Being a nice little wife and mother, well, that’s not so modern. Or can it be? I remember an early episode of Mad Men, which showed Betty getting ready for Don to come home from work. Her hair was in rollers and her pretty, pleated outfit half on as she bathed her children and prepped dinner. There was a little urgency to the routine — daddy will be home soon and everything has to be perfect. Hair done, dress and heels on, red lipsticked lips smiling, children clean and fed, chilled drink in her outstretched hand.
It struck me because I usually wear the same lululemon pants for several days and getting my youngest son into the shower is like trying to bathe a panther. I wondered, in my modern woman’s attainment of freedom from the trap of “housewife,” (oh, I am so much more!) can’t I work a little harder at being a good homemaker? A real balabusta? And what does that really mean? What does that look like?
Well, oftentimes it looks like wilted and blackened zucchini, which is what happens when you forget it is in the oven.
So, in this blogeleh, I hope to explore all of the issues that come with contemporary Jewish parenting. In addition to raising two boys — Maxon, 9, and Ezra, almost 7 — I work full-time writing freelance marketing copy for various clients. Before this, I was a journalist for several years, writing for Channel 10 news, Main Line Life newspaper, Philadelphia Magazine and freelancing for women’s magazines such as Marie Claire, Glamour, Good Housekeeping, Mademoiselle and Cosmopolitan.

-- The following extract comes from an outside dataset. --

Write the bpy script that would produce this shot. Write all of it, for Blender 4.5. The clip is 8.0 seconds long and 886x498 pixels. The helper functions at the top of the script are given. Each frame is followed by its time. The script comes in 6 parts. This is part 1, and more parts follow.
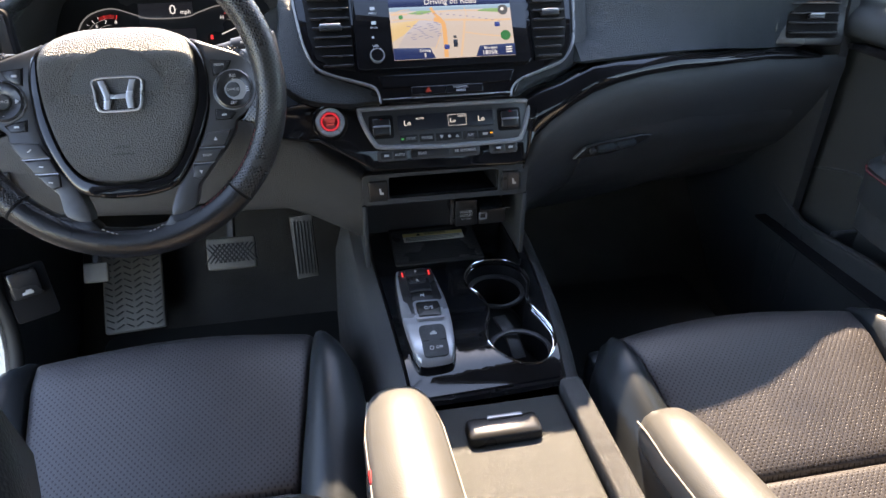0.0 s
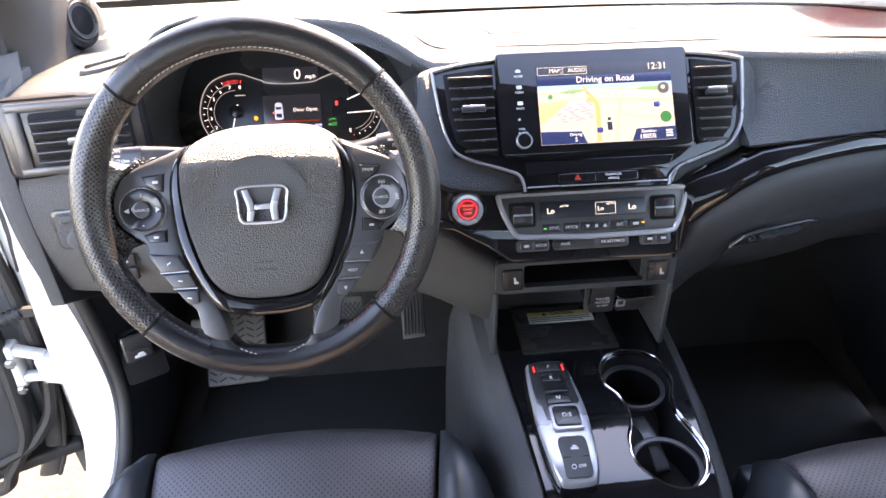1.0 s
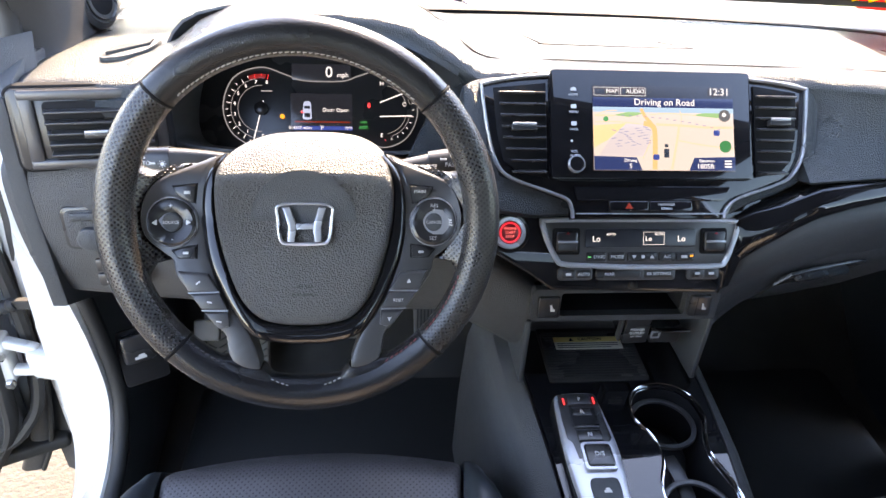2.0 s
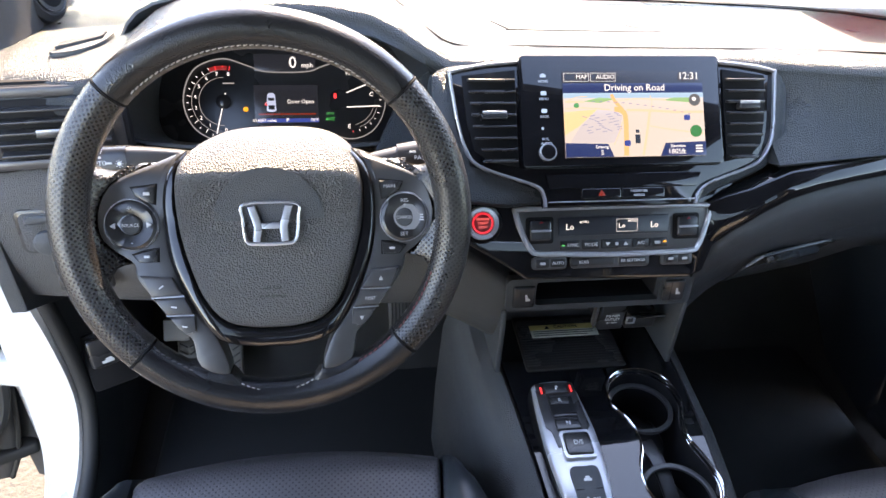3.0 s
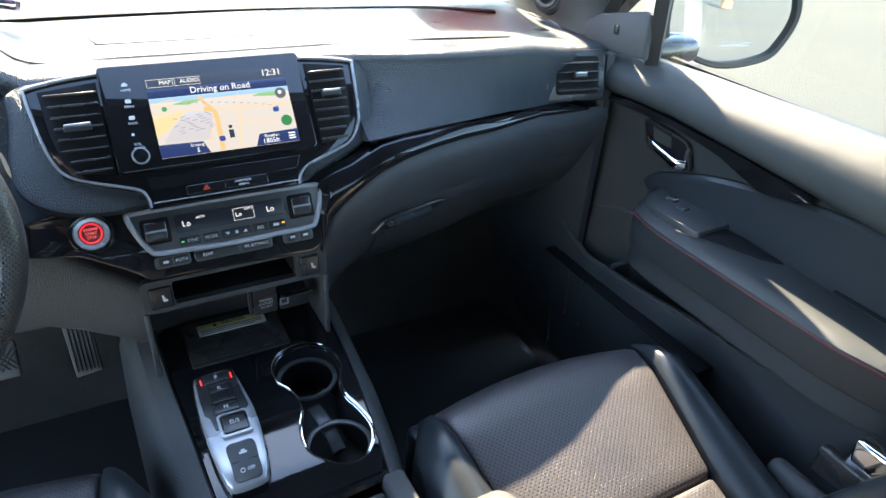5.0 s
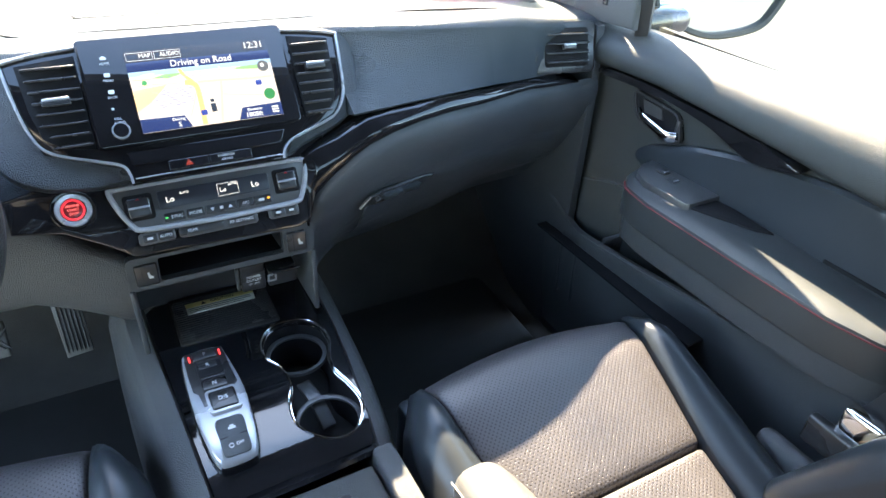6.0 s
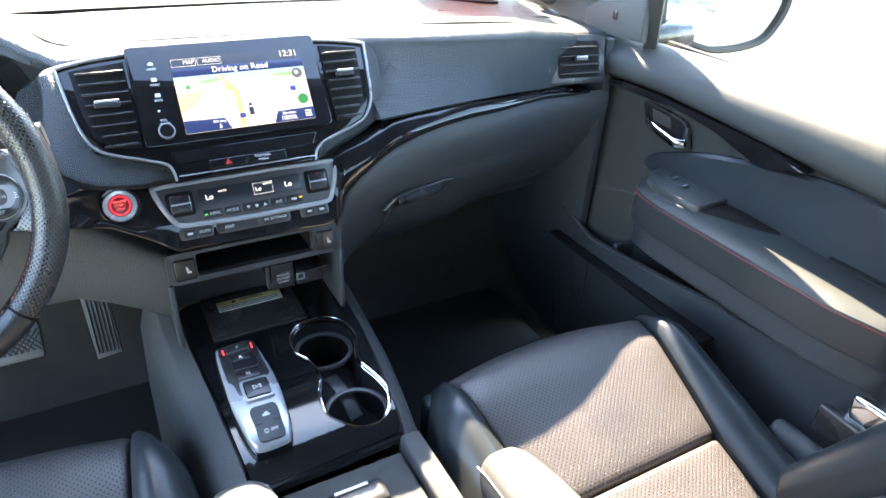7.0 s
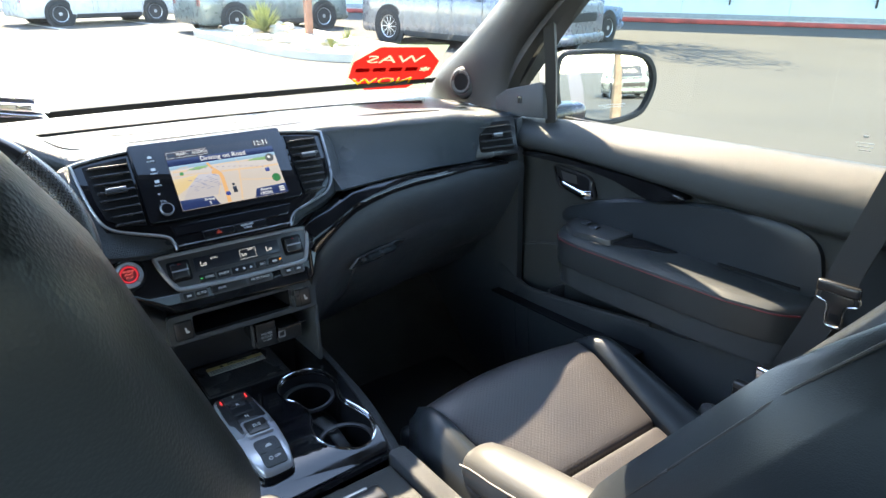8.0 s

Here, I am "Balabusta Rhymes" — a woman who keeps Shabbat and then Instagrams a picture of the dinner. A woman as psyched about her new Kiddush fountain as she is about concert tickets to The National. A woman who sometimes handles parenting frustration by crying in her closet, then getting over it by noticing something in the closet to sell on Poshmark.
In "Mother Words," I hope you’ll enjoy my musings on these domestic adventures. So, join me, all you modern balabustas — and fathers, too — as we balabust a gut to get a little shalom bayit.